Monday, August 10, 2009

The Big Crash

My life has been on such a high for over ten months and last week I crashed. I crashed big time. Satan had sent a horrid dream. Although I physically had things to do during the week, I was feeling nothing and yet I was feeling so much. So much pain. I had isolated myself from normal activity in life and yet hurt so much when my friends brother was listed as critical. For the first time, my homework assignment didn't get done. I spent a long time in the shower just talking to God and overflowed the shower. There was no day. I went shopping and felt nothing. I helped with an event and felt nothing. I helped in the office and felt nothing. I became a robot.

Well, I am really glad that week is gone. After not being really challenged other than by a teacher, I was challenged all week long.
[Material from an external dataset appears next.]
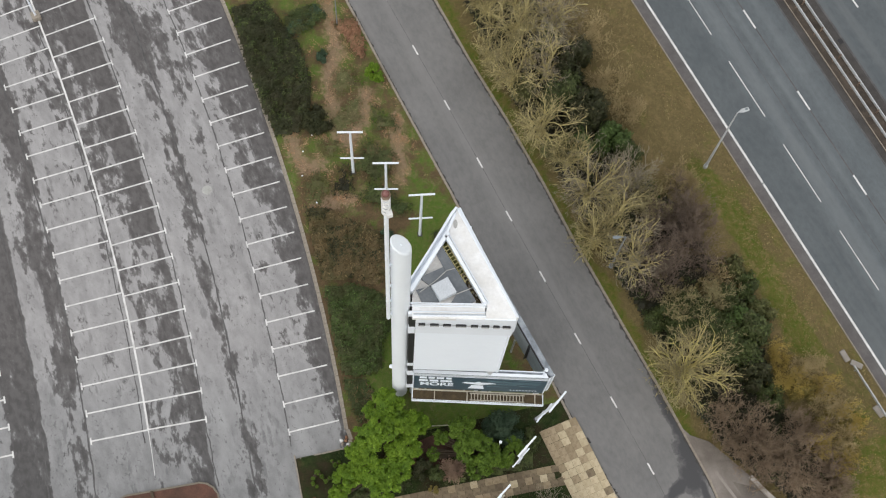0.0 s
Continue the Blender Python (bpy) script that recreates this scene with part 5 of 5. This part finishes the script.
pts = []
while len(pts) < 16000:
    s, n = rng.uniform(-36, 26), rng.uniform(24.5, 35.3)
    x, y = mw(s, n)
    if rng.uniform() < 0.35 + 1.2 * bump_noise(x, y, 0.35) and y > -16:
        pts.append((x, y, 0.1 + (0.3 if y > 4 else 0.05) * math.sin(math.pi * min(1, max(0, (35.1 - n) / 18.0))) ** 2 + 0.05 + sink(x, y)))
tufts("rough_grass", "rough straw and olive grass tufts on the verge", pts, 0.11, STRAW_BLADE, 0.9)
pts = []
while len(pts) < 9000:
    x, y = rng.uniform(-6, 20), rng.uniform(-17, 0)
    if inside(x, y, [(-8.2, -5.0), (12.8, -0.2), (17.5, -8.6), (21, -16.9), (14.6, -16.9), (13.9, -13.6), (-5.9, -15.2), (-7.2, -9.6)]) and not inside(x, y, [(-7.6, -9.1), (-7.1, -11), (13, -6.7), (14.4, -9.9), (17.8, -8.3), (14.1, -1.2), (11, -2.5), (12.4, -5.1)]):
        pts.append((x, y, 0.1))
tufts("lawn_grass", "short dark green grass blades of the lawn", pts, 0.1, LAWN_BLADE, 0.9)
pts = []
while len(pts) < 9000:
    x, y = rng.uniform(-14, 12), rng.uniform(-3, 36)
    if kerb_x(y) + 0.3 < x < np.interp(y, [p[1] for p in ROAD_LEFT[::-1]], [p[0] for p in ROAD_LEFT[::-1]]) - 0.25 and rng.uniform() < garden_cover(x, y)[0]:
        pts.append((x, y, 0.1))
tufts("garden_grass", "short mossy grass blades in the garden", pts, 0.1, GREEN_BLADE, 0.9)


def rock(at, size, material, label, seed, category="stone", name="stone"):
    bm = fresh()
    bmesh.ops.create_icosphere(bm, subdivisions=2, radius=1.0)
    for v in bm.verts:
        v.co *= 1 + 0.35 * noise.noise(v.co * 1.3 + Vector((seed, 0, 0)))
        v.co = Vector((v.co.x * size[0], v.co.y * size[1], max(-0.2, v.co.z) * size[2]))
    ob = part(name, bm, material)
    ob.matrix_basis = pose(*at, 0, 0, seed * 47)
    return tagged(ob, label, category)


for k, (x, y, s) in enumerate(((12.4, -12.0, 0.5), (12.9, -12.2, 0.4), (11.9, -12.3, 0.35), (13.1, -11.7, 0.3))):
    rock((x, y, 0.12), (s, s * 0.7, s * 0.5), MEDIAN, "rough grey stone on the lawn edge", k + 1)
for k, (x, y) in enumerate(((-4.4, -3.3), (-4.2, -3.6), (-4.65, -3.55), (-4.35, -3.05), (-4.75, -3.3))):
    rock((x, y, 0.02), (0.17, 0.14, 0.16), (RUSSET, DIRTY, KERB)[k % 3], "piece of rubbish heaped by the kerb corner", k + 11, "rubbish", "rubbish")
for k, (x, y) in enumerate(((-7.6, 24.6), (-7.9, 22.9), (-8.6, 21.4), (-6.0, 13.5), (-4.5, 14.6), (-7.3, 16.8), (-8.6, 19.2))):
    rock((x, y, 1.0 if k == 0 else 0.3), (0.09, 0.06, 0.05), PANEL, "scrap of white litter on the garden", k + 21, "litter", "litter")
for k, (x, y, a) in enumerate(((36.8, 4.15, 62), (37.75, 3.45, 25), (39.2, -0.5, 55))):
    ob = part("concrete_slab", box(fresh(), (0, 0, 0.08), (1.05, 0.5, 0.16), 0, 0.05), CONCRETE)
    ob.matrix_basis = pose(x, y, 0.12 + sink(x, y), 0, 0, -a)
    tagged(ob, "broken grey concrete slab on the verge", "slab")
rail = thing("crash_barrier", "end of a galvanised barrier on the verge", "crash barrier", (0, 0, -0.55))
part("rail", beam(fresh(), (37.35, 3.2, 0.55), (42.5, -6.2, 0.55), 0.1, 0.28), GALV, rail)
for s in (0.03, 0.35, 0.7, 0.97):
    part("post", box(fresh(), (37.35 + 5.15 * s, 3.2 - 9.4 * s, 0.28), (0.1, 0.1, 0.56), 29, 0.01), GALV, rail)
pipe = part("pipe", tube(fresh(), (2.5, -2.1, 0.22), (4.9, -1.95, 0.22), 0.045, 0.045, 8), PALE_RAIL)
tagged(pipe, "thin pale pipe lying on the bed", "pipe")
pipe = part("pipe", tube(fresh(), (4.1, -1.6, 0.2), (4.95, -1.85, 0.2), 0.035, 0.035, 8), PALE_RAIL)
tagged(pipe, "short pale pipe lying on the bed", "pipe")
path = part("concrete_path", prism(fresh(), [(6.3, 6.3), (9.25, 7.65), (9.6, 7.0), (6.75, 5.6)], 0.0, 0.17), CONCRETE)
tagged(path, "short concrete path under the billboard", "path", kind="structure")
log = part("timber_sleeper", box(fresh(), (0, 0, 0.1), (2.0, 0.22, 0.2), 0, 0.03), BARK)
log.matrix_basis = pose(-19.3, -8.4, 0.1, 0, 0, -72)
tagged(log, "dark timber sleeper lying on bark", "timber")
branch = []
for a, b in (((16.6, -15.0, 0.16), (17.1, -15.9, 0.2)), ((17.1, -15.9, 0.2), (17.7, -16.9, 0.16)), ((17.7, -16.9, 0.16), (17.9, -17.6, 0.14)), ((17.9, -17.6, 0.14), (19.3, -17.7, 0.14))):
    branch.append((a, b, 0.09, 0.07))
ob = tube_object("fallen_branch", branch, BLACK, None, 6)
tagged(ob, "dark fallen branch lying on the lawn strip", "branch")
for a, b in (((-23.0, -9.95, 0.16), (-22.0, -8.6, 0.16)), ((-22.75, -10.4, 0.16), (-22.65, -10.95, 0.16))):
    ob = part("stake", tube(fresh(), a, b, 0.035, 0.03, 6), PALE_RAIL)
    tagged(ob, "thin pale stake lying on the bark bed", "stake")
post = part("post", tube(fresh(), (-6.0, 33.5, 0.05), (-6.0, 33.5, 5.0), 0.05, 0.04, 8), DULL_STEEL)
tagged(post, "thin grey steel post in the garden", "post")
for x, y, a in ((15.05, -3.2, -61), (24.75, -6.05, -65), (11.2, 4.05, -62)):
    g = thing("drain_gully", "dark iron drain gully at the kerb foot", "drain", (x, y, 0.012), "road drain gullies", turn=a)
    part("frame", box(fresh(), (0, 0, 0.006), (0.5, 0.42, 0.012)), BLACK, g)
    for k in range(5):
        part("bar", box(fresh(), (-0.18 + 0.09 * k, 0, 0.018), (0.035, 0.34, 0.014)), SILT, g)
I attended two church services, spent four hours visiting with my cousin as she helped me through my week, I went to lunch with some friends after church and I am ready to start over again. I will no longer brag about not having been challenged. It was a week of little things adding up, one after another after another and now my heart is so tender toward things, I just crashed.

I have handed my life over to God and I have realized how insignificant what I did was as I never gave him credit. I understand now that I have a lot to contribute but it will all be contributed for him. He humbled me and is giving me a new chance.
I can not hide from the real world but need his help in setting my direction.

2 comments:

Teri said...

It's the challenges that sharpen our edges. Welcome them. Don't be defeated by them.

Pam said...

I read no sense of defeat, but a much stronger feeling of commitment.